I could tell from the blown bulbs and dirt on the carpet that underfunding had tackled this constituency along with all the others. All the money in the world for a dam, none for the coppers who protect it. And what do they protect it from? Hippies. And from the sounds of it the money isn't even going into the dam. England had gone sour, like leaving milk out, the tinfoil cap pecked away.

DCI Womack typed in the first few numbers on the keypad, before having to stop.

"Mr. Fields." Elle Thompson stood at the end of the corridor and beckoned me with one finger, "We should talk." I could sense Womack's disappointment in herself from here. I patted her on the shoulder – bad move – and left her to whatever anxieties the young DCI had.

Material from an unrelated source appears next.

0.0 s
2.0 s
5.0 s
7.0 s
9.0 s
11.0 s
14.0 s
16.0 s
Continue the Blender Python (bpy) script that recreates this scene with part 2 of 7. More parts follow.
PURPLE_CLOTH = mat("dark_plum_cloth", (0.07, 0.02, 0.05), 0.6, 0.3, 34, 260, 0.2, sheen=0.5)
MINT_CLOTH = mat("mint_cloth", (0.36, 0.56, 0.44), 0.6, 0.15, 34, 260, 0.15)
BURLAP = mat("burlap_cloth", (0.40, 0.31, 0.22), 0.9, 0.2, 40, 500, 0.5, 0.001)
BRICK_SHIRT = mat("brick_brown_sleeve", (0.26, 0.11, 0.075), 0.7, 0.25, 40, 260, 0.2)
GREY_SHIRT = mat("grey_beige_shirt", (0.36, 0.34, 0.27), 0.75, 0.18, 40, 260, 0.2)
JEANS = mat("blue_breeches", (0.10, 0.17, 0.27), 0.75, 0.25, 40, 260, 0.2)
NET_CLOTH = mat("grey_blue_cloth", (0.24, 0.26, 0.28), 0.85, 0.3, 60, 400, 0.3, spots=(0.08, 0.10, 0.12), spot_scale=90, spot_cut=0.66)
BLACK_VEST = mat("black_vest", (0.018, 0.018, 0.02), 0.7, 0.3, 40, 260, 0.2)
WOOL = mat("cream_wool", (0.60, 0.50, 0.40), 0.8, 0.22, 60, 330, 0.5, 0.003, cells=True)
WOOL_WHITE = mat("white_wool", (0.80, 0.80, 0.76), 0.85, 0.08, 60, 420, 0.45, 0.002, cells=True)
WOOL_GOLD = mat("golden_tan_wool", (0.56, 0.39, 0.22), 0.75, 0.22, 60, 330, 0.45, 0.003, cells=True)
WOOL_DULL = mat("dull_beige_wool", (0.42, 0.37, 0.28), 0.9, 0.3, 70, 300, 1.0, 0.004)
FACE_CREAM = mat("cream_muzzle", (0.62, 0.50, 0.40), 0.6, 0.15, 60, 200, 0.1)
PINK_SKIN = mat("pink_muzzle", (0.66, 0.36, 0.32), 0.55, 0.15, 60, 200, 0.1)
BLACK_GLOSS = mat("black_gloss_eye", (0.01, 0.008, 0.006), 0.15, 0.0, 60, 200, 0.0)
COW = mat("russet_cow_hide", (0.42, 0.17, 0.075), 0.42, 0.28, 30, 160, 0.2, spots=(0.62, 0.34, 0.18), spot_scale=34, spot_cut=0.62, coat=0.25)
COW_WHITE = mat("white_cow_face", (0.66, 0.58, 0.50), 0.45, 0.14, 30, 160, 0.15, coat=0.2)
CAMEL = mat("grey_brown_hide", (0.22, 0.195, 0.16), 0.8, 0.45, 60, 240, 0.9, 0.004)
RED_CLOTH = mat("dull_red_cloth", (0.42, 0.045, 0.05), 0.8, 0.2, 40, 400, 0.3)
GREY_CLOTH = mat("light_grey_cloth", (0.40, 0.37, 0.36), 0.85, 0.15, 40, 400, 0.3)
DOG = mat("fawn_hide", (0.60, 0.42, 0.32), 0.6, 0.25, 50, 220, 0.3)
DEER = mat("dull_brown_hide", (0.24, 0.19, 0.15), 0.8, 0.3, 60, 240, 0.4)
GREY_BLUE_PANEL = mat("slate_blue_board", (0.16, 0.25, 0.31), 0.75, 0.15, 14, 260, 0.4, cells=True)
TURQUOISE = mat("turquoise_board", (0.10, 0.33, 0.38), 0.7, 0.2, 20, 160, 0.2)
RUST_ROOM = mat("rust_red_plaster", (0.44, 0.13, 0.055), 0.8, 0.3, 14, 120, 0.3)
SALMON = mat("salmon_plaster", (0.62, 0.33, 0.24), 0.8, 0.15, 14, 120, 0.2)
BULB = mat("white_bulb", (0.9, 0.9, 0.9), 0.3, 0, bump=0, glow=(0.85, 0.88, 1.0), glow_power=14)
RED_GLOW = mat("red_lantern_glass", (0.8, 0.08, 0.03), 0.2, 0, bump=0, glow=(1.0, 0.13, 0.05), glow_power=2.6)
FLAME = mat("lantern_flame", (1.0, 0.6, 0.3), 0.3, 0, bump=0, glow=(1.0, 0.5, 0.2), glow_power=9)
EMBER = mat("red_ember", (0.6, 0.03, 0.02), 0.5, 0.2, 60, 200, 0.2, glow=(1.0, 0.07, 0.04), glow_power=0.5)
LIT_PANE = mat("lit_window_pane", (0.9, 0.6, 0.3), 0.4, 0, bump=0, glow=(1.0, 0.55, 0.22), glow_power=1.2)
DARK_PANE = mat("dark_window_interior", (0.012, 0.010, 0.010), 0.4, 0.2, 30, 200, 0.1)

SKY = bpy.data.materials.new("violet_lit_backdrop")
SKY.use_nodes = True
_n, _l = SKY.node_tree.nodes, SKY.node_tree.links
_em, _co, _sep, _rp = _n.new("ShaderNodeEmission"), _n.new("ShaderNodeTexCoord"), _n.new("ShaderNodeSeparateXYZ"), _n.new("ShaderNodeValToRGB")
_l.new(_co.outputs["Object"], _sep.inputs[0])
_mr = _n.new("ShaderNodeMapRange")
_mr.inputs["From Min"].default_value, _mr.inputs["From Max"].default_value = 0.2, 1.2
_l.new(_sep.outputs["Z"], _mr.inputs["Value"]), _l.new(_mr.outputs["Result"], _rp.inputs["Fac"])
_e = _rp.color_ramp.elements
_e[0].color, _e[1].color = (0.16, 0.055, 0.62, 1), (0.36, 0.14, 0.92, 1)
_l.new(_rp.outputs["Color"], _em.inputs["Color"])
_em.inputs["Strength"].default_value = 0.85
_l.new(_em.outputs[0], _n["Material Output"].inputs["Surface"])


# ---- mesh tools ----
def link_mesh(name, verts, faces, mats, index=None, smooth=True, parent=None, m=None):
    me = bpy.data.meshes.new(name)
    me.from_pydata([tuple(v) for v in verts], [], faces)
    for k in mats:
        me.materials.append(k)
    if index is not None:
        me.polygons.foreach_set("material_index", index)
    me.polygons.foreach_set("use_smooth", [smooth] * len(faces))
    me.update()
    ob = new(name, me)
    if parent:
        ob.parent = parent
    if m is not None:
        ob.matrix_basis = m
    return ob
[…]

I followed her to her office. I had been down these corridors many times in my own stations. Recommendations. Medals. Secret operations. When I followed women like the Chief Constable here to their sanctums, I often wondered why I had given it all away.

A wooden desk, the nicest chair. A window showed the car park where the PDRVs were piling up, the environmentalists hurried and scuffled into their cells. She stood behind her desk, white and blue and black as clean and bright as to be expected of someone of her station. She tapped a framed piece on the wall and I walked over to it as she watched the hippies get dragged inside.

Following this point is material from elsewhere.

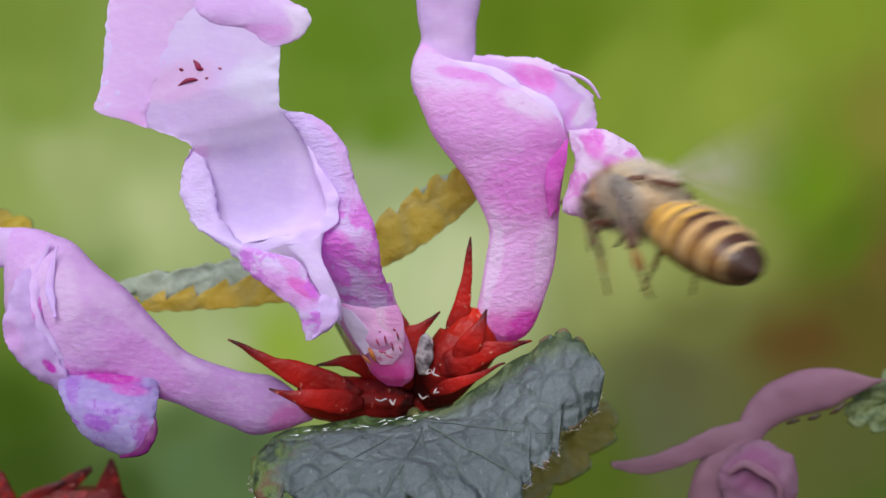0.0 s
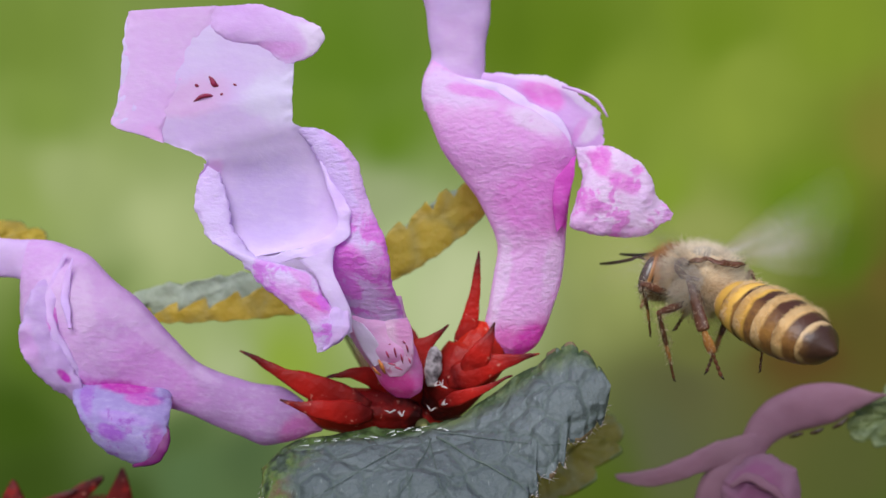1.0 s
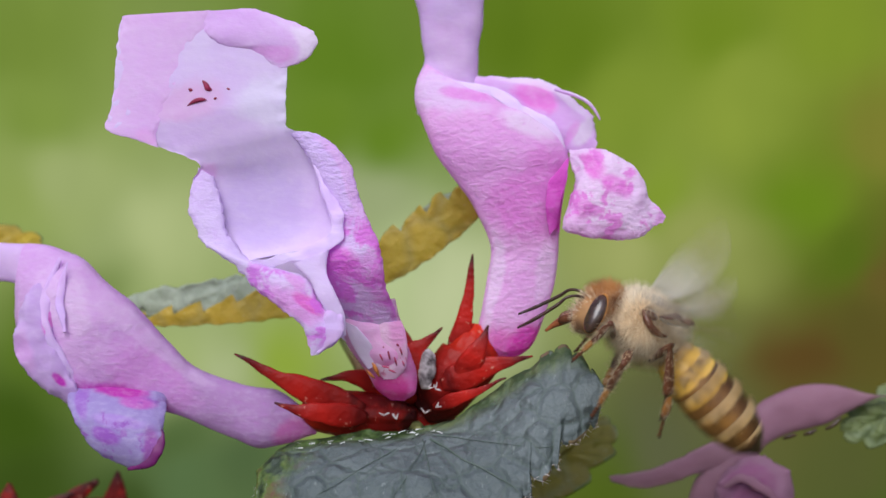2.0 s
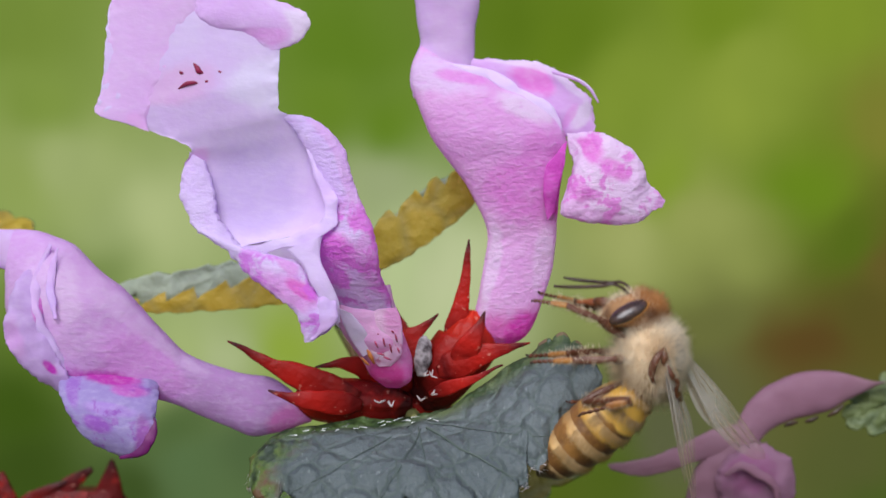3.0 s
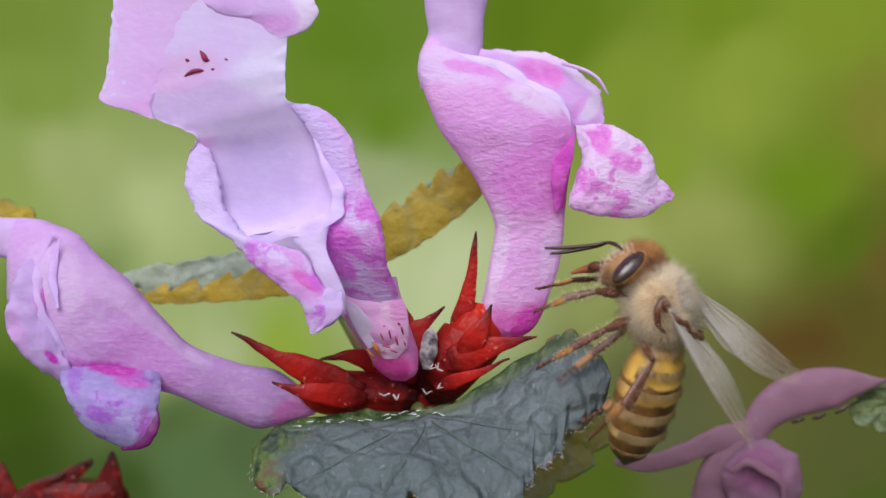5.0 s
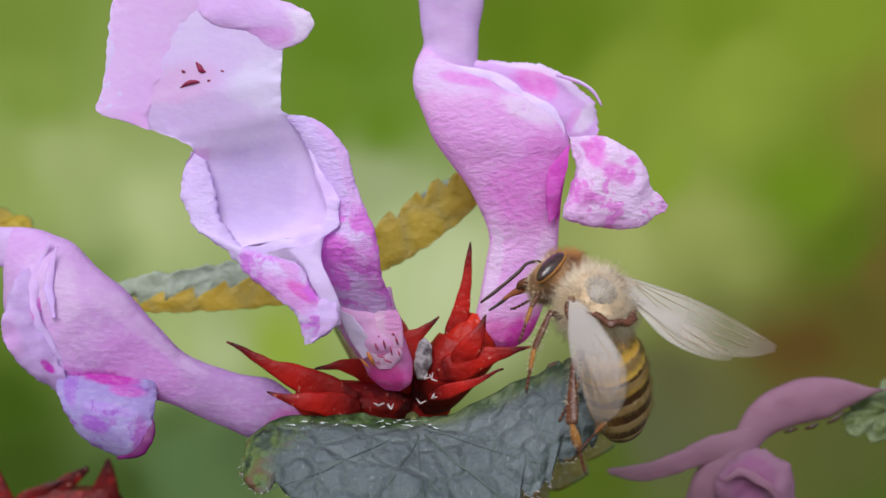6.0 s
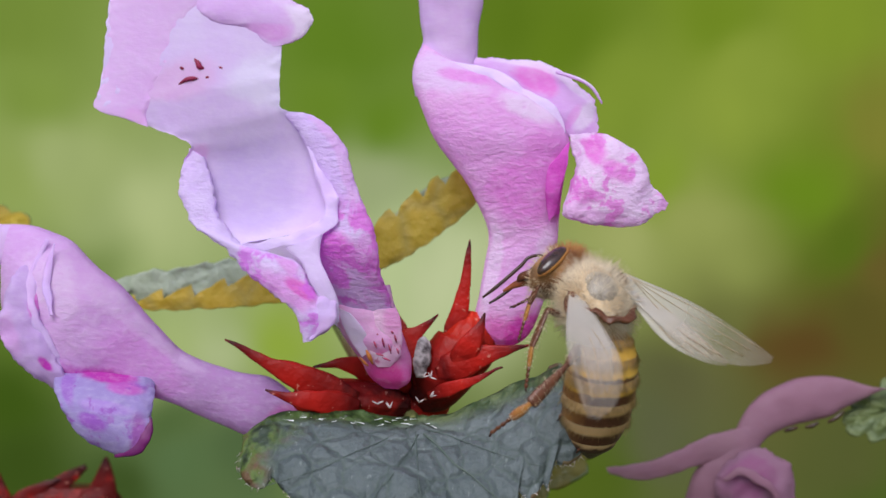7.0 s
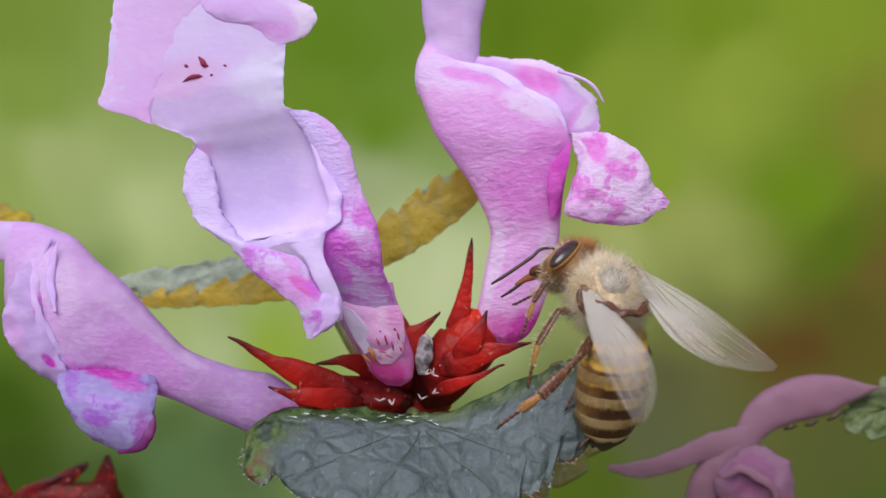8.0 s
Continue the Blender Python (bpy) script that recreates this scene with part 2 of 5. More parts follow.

"You know, I was there when we first arrested them." She meant Extinction Rebellion, now terrorist cell, "They preach free love, but the moment you offer them anything, they throw bricks at you." She looked to me finally, catching my snarl.

The framed piece was the Guardian article. When I had quit the force, with a few hundred others across the country, in solidarity against #SpyCops and other forms of corruption, we had been picked up as a fun folktale of the future. The Bow Street Runners. This article was the one that had specifically mentioned me, specifically used my picture without my consent; I was a detective of the law. Bow Street Runner implied vigilantism, a law of one's own. But from that article onwards, I became the unofficial herald of this new movement. And I hated it. And so did Elle Thompson.

"I keep it there to remind me."

"Of what?" I could not stop looking nor stop snarling.

"Of what I stand for, and what you don't. That you are not for the law as that damned piece states. You are as much my enemy as those damned hippies."

I faced her finally, reaching into my pocket. She let me smoke but I knew she hated this small act of independence, "I hate that term." I said, again, emphatically. I did. I was a P.I. Not a Bow Street Runner.

"It doesn't matter what you think." She stepped closer, and used her height to intimidate me, "Private Investigators like you may be protected by law, but they are not protected by me. I follow the law to the letter, Mr. Fields. You will have what rights you are allowed, but nothing more. The bare minimum." She tilted down, all professionalism vanquished, "I'd appreciate it though, if you just fucked off."

Eventually, reluctantly, we discussed what I could and couldn't do. I forgot it all. Left her office with unkindness in my steps. I finished my cigarette in the hall and although I longed to stamp it out on the ruined carpet, I found a proper ashtray. Respect is expensive.